(Clips as scene scripts)
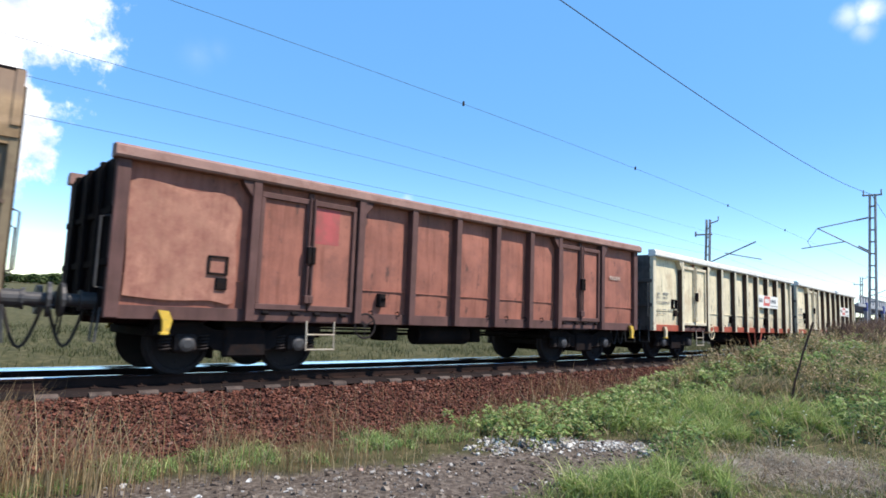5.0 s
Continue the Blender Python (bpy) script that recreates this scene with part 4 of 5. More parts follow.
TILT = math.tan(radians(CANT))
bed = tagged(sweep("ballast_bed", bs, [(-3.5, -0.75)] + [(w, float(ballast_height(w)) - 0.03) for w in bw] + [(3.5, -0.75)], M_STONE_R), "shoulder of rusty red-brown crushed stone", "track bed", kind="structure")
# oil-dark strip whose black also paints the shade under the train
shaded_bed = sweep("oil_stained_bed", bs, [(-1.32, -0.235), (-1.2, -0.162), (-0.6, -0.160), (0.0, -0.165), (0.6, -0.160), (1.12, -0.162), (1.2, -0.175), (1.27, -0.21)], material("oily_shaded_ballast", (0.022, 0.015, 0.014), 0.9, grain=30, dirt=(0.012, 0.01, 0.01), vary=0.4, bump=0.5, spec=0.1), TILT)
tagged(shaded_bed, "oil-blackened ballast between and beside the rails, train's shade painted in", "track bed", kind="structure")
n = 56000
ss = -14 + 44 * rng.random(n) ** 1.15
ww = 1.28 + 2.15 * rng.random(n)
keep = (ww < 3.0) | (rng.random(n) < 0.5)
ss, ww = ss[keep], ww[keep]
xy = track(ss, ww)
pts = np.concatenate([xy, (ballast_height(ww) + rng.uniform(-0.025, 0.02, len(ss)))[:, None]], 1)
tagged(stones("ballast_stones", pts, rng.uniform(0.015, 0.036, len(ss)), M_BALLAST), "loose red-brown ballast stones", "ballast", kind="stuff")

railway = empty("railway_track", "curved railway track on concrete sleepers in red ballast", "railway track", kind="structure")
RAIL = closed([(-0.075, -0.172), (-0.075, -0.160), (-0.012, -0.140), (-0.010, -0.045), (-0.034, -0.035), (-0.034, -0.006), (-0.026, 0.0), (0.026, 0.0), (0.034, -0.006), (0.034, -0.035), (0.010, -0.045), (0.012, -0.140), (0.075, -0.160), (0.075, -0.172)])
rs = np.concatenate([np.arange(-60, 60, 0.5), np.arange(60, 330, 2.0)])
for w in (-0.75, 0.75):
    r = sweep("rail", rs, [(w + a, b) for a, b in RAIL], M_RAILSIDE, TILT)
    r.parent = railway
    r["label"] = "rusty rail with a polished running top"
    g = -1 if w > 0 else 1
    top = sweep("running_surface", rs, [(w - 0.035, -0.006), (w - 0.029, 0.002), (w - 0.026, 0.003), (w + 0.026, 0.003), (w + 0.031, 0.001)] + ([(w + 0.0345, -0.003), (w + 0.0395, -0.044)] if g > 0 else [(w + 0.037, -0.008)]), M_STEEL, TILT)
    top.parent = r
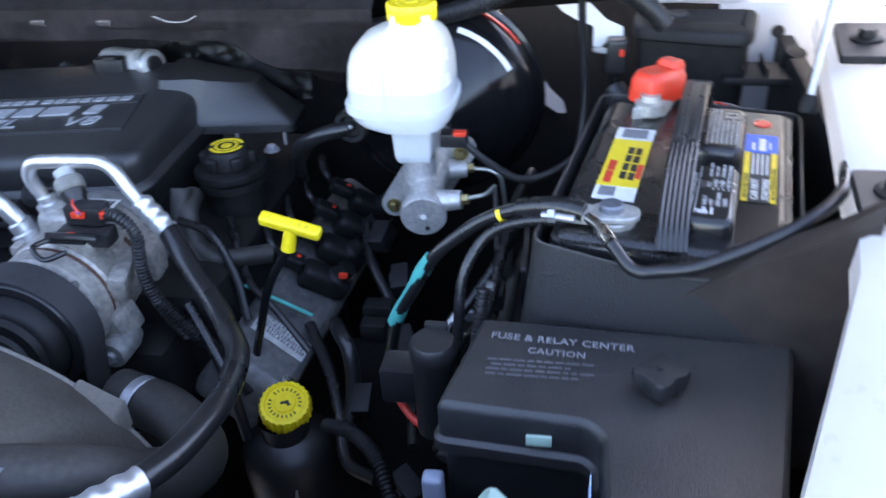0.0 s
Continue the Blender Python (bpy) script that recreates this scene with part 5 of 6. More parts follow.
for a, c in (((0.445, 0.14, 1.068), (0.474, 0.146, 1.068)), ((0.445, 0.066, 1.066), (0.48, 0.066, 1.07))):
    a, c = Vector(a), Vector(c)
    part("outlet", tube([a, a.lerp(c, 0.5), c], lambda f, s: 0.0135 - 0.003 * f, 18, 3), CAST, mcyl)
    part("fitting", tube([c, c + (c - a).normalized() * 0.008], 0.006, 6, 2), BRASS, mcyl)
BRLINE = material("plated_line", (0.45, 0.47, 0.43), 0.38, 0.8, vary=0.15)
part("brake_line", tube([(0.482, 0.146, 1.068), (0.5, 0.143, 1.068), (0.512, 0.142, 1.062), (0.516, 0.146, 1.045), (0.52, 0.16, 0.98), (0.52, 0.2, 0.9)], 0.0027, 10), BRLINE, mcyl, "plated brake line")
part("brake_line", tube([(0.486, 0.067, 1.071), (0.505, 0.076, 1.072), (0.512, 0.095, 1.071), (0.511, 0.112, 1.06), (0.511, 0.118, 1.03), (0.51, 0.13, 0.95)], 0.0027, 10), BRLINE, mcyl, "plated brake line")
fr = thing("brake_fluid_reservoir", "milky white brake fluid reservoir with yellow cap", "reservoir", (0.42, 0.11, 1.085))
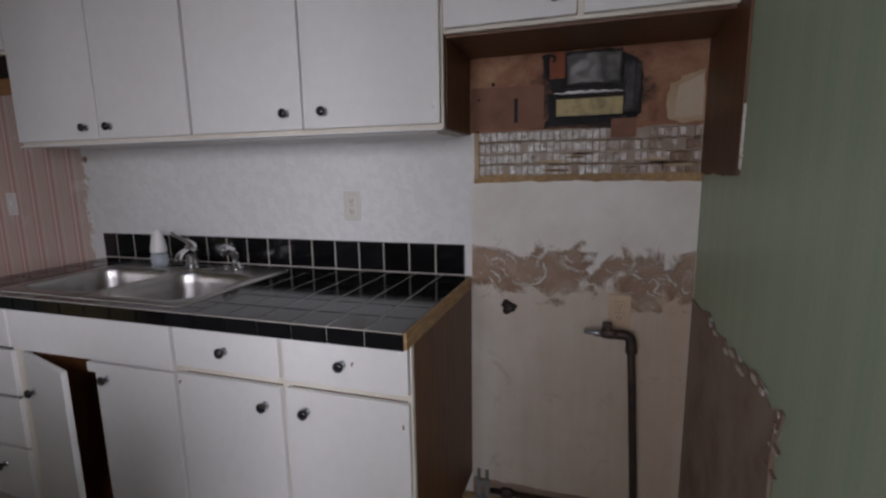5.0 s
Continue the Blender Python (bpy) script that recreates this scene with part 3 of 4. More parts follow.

§ Request
Copy out, unchanged, the span of lines beginning with the one that includes "6. More parts follow." and running through the final line of the material above. Leave the pictures out.

§ Task solution
Continue the Blender Python (bpy) script that recreates this scene with part 5 of 6. More parts follow.
for a, c in (((0.445, 0.14, 1.068), (0.474, 0.146, 1.068)), ((0.445, 0.066, 1.066), (0.48, 0.066, 1.07))):
    a, c = Vector(a), Vector(c)
    part("outlet", tube([a, a.lerp(c, 0.5), c], lambda f, s: 0.0135 - 0.003 * f, 18, 3), CAST, mcyl)
    part("fitting", tube([c, c + (c - a).normalized() * 0.008], 0.006, 6, 2), BRASS, mcyl)
BRLINE = material("plated_line", (0.45, 0.47, 0.43), 0.38, 0.8, vary=0.15)
part("brake_line", tube([(0.482, 0.146, 1.068), (0.5, 0.143, 1.068), (0.512, 0.142, 1.062), (0.516, 0.146, 1.045), (0.52, 0.16, 0.98), (0.52, 0.2, 0.9)], 0.0027, 10), BRLINE, mcyl, "plated brake line")
part("brake_line", tube([(0.486, 0.067, 1.071), (0.505, 0.076, 1.072), (0.512, 0.095, 1.071), (0.511, 0.112, 1.06), (0.511, 0.118, 1.03), (0.51, 0.13, 0.95)], 0.0027, 10), BRLINE, mcyl, "plated brake line")
fr = thing("brake_fluid_reservoir", "milky white brake fluid reservoir with yellow cap", "reservoir", (0.42, 0.11, 1.085))
5.0 s
Continue the Blender Python (bpy) script that recreates this scene with part 3 of 4. More parts follow.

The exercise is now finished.